Carbon and nitrogen distribution and accumulation in a New Zealand scrubland ecosystem

Reversion of agricultural land to native woody vegetation can sequester carbon (C), influencing regional and global C budgets. We examined whole-ecosystem differences in C and nitrogen (N) storage and distribution, and sapwood - leaf area relationships in a scrubland vegetation chronosequence in New Zealand dominated by manuka (Leptospermum scoparium J.R. et G. Forst) and kanuka (Kunzea ericoides var. ericoides (A. Rich.) J. Thompson). At 25 years, manuka dominated, and vegetation C was 6.5 kg C·m-2. In the 55-year-old stand, stem density was similar for the two species, and vegetation C storage was 15.1 kg C·m-2, similar to the 35-year-old stand (p = 0.9). Foliar biomass comprised 3-5% of vegetation C stock but contained 26%-37% of vegetation N. Root biomass was 10-15% of total and varied little with stand age.
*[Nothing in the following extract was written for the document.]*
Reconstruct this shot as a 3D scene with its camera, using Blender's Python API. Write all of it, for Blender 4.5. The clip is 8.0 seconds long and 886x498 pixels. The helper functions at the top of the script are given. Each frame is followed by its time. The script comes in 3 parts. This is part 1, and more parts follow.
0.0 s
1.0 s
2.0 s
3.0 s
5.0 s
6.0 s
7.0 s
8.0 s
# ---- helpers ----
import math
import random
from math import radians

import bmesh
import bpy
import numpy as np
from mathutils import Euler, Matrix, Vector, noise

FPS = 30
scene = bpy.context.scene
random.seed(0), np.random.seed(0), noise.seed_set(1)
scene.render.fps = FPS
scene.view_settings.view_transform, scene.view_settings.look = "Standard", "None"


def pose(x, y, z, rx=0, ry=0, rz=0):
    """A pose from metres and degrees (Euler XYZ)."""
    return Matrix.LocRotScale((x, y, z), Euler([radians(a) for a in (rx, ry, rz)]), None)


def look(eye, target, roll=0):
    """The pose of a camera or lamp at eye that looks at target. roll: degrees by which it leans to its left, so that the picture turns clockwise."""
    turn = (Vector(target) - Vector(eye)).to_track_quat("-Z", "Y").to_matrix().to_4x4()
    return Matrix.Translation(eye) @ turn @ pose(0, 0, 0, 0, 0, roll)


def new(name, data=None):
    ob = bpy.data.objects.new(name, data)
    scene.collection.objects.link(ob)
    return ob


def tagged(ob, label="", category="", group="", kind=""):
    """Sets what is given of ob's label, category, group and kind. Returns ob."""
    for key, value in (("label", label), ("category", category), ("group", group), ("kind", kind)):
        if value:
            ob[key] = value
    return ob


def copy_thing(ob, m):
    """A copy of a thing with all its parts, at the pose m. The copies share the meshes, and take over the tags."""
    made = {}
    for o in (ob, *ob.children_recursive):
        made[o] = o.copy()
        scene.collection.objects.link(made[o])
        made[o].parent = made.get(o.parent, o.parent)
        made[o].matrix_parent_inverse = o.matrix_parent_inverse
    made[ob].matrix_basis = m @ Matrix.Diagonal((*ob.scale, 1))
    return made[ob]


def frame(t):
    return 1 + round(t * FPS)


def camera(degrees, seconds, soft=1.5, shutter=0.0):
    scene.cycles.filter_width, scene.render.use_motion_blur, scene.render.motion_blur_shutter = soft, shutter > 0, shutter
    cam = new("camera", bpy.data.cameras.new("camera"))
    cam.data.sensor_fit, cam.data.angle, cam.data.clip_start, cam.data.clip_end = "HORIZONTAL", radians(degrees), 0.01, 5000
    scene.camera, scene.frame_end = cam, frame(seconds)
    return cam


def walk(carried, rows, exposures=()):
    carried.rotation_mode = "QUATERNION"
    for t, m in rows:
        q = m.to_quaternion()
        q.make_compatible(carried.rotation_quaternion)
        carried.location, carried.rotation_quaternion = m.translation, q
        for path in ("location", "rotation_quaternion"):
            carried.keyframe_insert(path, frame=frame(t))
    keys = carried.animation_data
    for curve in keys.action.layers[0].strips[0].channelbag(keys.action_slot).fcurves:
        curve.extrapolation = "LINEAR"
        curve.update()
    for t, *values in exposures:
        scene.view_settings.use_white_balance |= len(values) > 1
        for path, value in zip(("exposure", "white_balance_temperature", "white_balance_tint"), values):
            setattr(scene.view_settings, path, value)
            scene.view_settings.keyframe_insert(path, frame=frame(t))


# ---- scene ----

The sapwood - leaf area relationship differed significantly for the two species (p < 0.05). Mineral soil C and N (to 0.30 m) did not vary with stand age, but forest floor C and N were highest in the 55-year-old stand (2 kg C·m-2; p < 0.01). Soil and forest floor C/N ratios were significantly higher in the 35-year-old stand (p < 0.04), possibly because of high interspecific competition for N. While the sampling intensity was too limited to allow spatial extrapolation, our results suggest that carbon accumulation in this scrubland is rapid and similar to plantation forests, suggesting that land abandonment could significantly impact New Zealand's C budget.